**Exercise requirements**
Write out the listing below without alteration, omitting its pictures.

**Source data**

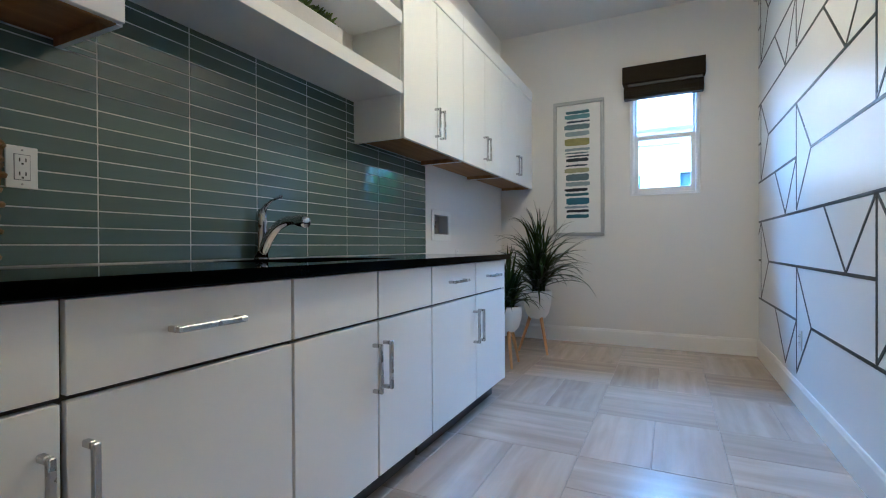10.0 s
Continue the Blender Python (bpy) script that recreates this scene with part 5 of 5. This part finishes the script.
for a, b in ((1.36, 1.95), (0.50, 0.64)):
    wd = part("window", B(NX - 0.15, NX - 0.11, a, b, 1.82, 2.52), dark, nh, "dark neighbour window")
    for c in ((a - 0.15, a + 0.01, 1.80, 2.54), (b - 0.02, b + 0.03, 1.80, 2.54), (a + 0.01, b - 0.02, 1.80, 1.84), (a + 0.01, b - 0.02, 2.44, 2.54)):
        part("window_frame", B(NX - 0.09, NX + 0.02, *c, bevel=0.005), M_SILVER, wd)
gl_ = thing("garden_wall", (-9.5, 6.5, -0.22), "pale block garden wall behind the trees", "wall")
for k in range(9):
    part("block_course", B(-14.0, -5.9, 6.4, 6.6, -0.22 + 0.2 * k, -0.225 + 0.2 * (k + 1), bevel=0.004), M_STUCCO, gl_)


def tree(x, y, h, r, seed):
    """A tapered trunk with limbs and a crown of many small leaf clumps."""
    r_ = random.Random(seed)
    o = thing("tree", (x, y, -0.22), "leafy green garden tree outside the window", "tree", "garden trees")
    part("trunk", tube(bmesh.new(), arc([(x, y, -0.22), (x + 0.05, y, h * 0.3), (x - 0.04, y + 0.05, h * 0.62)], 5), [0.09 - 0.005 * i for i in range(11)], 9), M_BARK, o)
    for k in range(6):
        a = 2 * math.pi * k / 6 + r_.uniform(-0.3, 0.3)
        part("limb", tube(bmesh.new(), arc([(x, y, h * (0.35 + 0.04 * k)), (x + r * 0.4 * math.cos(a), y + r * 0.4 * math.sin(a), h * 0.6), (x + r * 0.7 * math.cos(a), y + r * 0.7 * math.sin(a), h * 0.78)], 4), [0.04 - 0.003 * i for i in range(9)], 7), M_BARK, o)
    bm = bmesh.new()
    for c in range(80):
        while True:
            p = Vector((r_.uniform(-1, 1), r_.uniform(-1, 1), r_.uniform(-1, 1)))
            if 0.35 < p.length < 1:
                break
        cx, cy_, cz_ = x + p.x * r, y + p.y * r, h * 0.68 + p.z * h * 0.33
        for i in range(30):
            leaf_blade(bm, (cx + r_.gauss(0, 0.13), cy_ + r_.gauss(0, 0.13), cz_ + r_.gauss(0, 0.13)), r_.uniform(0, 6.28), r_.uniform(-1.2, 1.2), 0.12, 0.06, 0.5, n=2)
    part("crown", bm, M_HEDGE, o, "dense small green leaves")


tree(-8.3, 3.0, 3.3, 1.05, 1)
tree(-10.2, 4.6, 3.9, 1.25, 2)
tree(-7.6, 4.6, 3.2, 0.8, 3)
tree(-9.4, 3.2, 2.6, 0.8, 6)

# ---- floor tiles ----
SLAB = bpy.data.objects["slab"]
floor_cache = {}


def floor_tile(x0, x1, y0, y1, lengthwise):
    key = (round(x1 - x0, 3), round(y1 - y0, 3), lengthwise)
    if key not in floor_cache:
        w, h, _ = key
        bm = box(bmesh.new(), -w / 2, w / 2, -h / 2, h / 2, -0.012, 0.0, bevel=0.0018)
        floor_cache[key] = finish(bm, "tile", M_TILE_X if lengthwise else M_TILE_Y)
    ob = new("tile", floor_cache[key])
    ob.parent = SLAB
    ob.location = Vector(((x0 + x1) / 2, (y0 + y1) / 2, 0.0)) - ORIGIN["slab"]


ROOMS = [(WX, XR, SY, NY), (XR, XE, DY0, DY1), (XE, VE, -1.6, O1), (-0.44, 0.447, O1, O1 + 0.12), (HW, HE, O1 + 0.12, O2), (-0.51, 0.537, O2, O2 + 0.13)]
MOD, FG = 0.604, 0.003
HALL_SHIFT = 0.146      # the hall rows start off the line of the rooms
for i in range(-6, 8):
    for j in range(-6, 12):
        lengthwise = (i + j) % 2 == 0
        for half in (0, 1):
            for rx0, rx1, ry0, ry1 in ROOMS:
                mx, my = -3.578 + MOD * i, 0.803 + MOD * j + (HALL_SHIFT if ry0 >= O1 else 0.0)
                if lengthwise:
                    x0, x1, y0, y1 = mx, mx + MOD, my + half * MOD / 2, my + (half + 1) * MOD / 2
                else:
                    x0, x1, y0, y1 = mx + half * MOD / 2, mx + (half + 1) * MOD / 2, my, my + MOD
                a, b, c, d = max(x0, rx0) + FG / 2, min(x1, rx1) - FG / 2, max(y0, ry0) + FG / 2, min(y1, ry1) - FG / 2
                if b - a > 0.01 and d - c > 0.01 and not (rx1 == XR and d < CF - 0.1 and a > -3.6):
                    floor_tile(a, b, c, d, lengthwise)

**Solution below**
10.0 s
Continue the Blender Python (bpy) script that recreates this scene with part 5 of 5. This part finishes the script.
for a, b in ((1.36, 1.95), (0.50, 0.64)):
    wd = part("window", B(NX - 0.15, NX - 0.11, a, b, 1.82, 2.52), dark, nh, "dark neighbour window")
    for c in ((a - 0.15, a + 0.01, 1.80, 2.54), (b - 0.02, b + 0.03, 1.80, 2.54), (a + 0.01, b - 0.02, 1.80, 1.84), (a + 0.01, b - 0.02, 2.44, 2.54)):
        part("window_frame", B(NX - 0.09, NX + 0.02, *c, bevel=0.005), M_SILVER, wd)
gl_ = thing("garden_wall", (-9.5, 6.5, -0.22), "pale block garden wall behind the trees", "wall")
for k in range(9):
    part("block_course", B(-14.0, -5.9, 6.4, 6.6, -0.22 + 0.2 * k, -0.225 + 0.2 * (k + 1), bevel=0.004), M_STUCCO, gl_)


def tree(x, y, h, r, seed):
    """A tapered trunk with limbs and a crown of many small leaf clumps."""
    r_ = random.Random(seed)
    o = thing("tree", (x, y, -0.22), "leafy green garden tree outside the window", "tree", "garden trees")
    part("trunk", tube(bmesh.new(), arc([(x, y, -0.22), (x + 0.05, y, h * 0.3), (x - 0.04, y + 0.05, h * 0.62)], 5), [0.09 - 0.005 * i for i in range(11)], 9), M_BARK, o)
    for k in range(6):
        a = 2 * math.pi * k / 6 + r_.uniform(-0.3, 0.3)
        part("limb", tube(bmesh.new(), arc([(x, y, h * (0.35 + 0.04 * k)), (x + r * 0.4 * math.cos(a), y + r * 0.4 * math.sin(a), h * 0.6), (x + r * 0.7 * math.cos(a), y + r * 0.7 * math.sin(a), h * 0.78)], 4), [0.04 - 0.003 * i for i in range(9)], 7), M_BARK, o)
    bm = bmesh.new()
    for c in range(80):
        while True:
            p = Vector((r_.uniform(-1, 1), r_.uniform(-1, 1), r_.uniform(-1, 1)))
            if 0.35 < p.length < 1:
                break
        cx, cy_, cz_ = x + p.x * r, y + p.y * r, h * 0.68 + p.z * h * 0.33
        for i in range(30):
            leaf_blade(bm, (cx + r_.gauss(0, 0.13), cy_ + r_.gauss(0, 0.13), cz_ + r_.gauss(0, 0.13)), r_.uniform(0, 6.28), r_.uniform(-1.2, 1.2), 0.12, 0.06, 0.5, n=2)
    part("crown", bm, M_HEDGE, o, "dense small green leaves")


tree(-8.3, 3.0, 3.3, 1.05, 1)
tree(-10.2, 4.6, 3.9, 1.25, 2)
tree(-7.6, 4.6, 3.2, 0.8, 3)
tree(-9.4, 3.2, 2.6, 0.8, 6)

# ---- floor tiles ----
SLAB = bpy.data.objects["slab"]
floor_cache = {}


def floor_tile(x0, x1, y0, y1, lengthwise):
    key = (round(x1 - x0, 3), round(y1 - y0, 3), lengthwise)
    if key not in floor_cache:
        w, h, _ = key
        bm = box(bmesh.new(), -w / 2, w / 2, -h / 2, h / 2, -0.012, 0.0, bevel=0.0018)
        floor_cache[key] = finish(bm, "tile", M_TILE_X if lengthwise else M_TILE_Y)
    ob = new("tile", floor_cache[key])
    ob.parent = SLAB
    ob.location = Vector(((x0 + x1) / 2, (y0 + y1) / 2, 0.0)) - ORIGIN["slab"]


ROOMS = [(WX, XR, SY, NY), (XR, XE, DY0, DY1), (XE, VE, -1.6, O1), (-0.44, 0.447, O1, O1 + 0.12), (HW, HE, O1 + 0.12, O2), (-0.51, 0.537, O2, O2 + 0.13)]
MOD, FG = 0.604, 0.003
HALL_SHIFT = 0.146      # the hall rows start off the line of the rooms
for i in range(-6, 8):
    for j in range(-6, 12):
        lengthwise = (i + j) % 2 == 0
        for half in (0, 1):
            for rx0, rx1, ry0, ry1 in ROOMS:
                mx, my = -3.578 + MOD * i, 0.803 + MOD * j + (HALL_SHIFT if ry0 >= O1 else 0.0)
                if lengthwise:
                    x0, x1, y0, y1 = mx, mx + MOD, my + half * MOD / 2, my + (half + 1) * MOD / 2
                else:
                    x0, x1, y0, y1 = mx + half * MOD / 2, mx + (half + 1) * MOD / 2, my, my + MOD
                a, b, c, d = max(x0, rx0) + FG / 2, min(x1, rx1) - FG / 2, max(y0, ry0) + FG / 2, min(y1, ry1) - FG / 2
                if b - a > 0.01 and d - c > 0.01 and not (rx1 == XR and d < CF - 0.1 and a > -3.6):
                    floor_tile(a, b, c, d, lengthwise)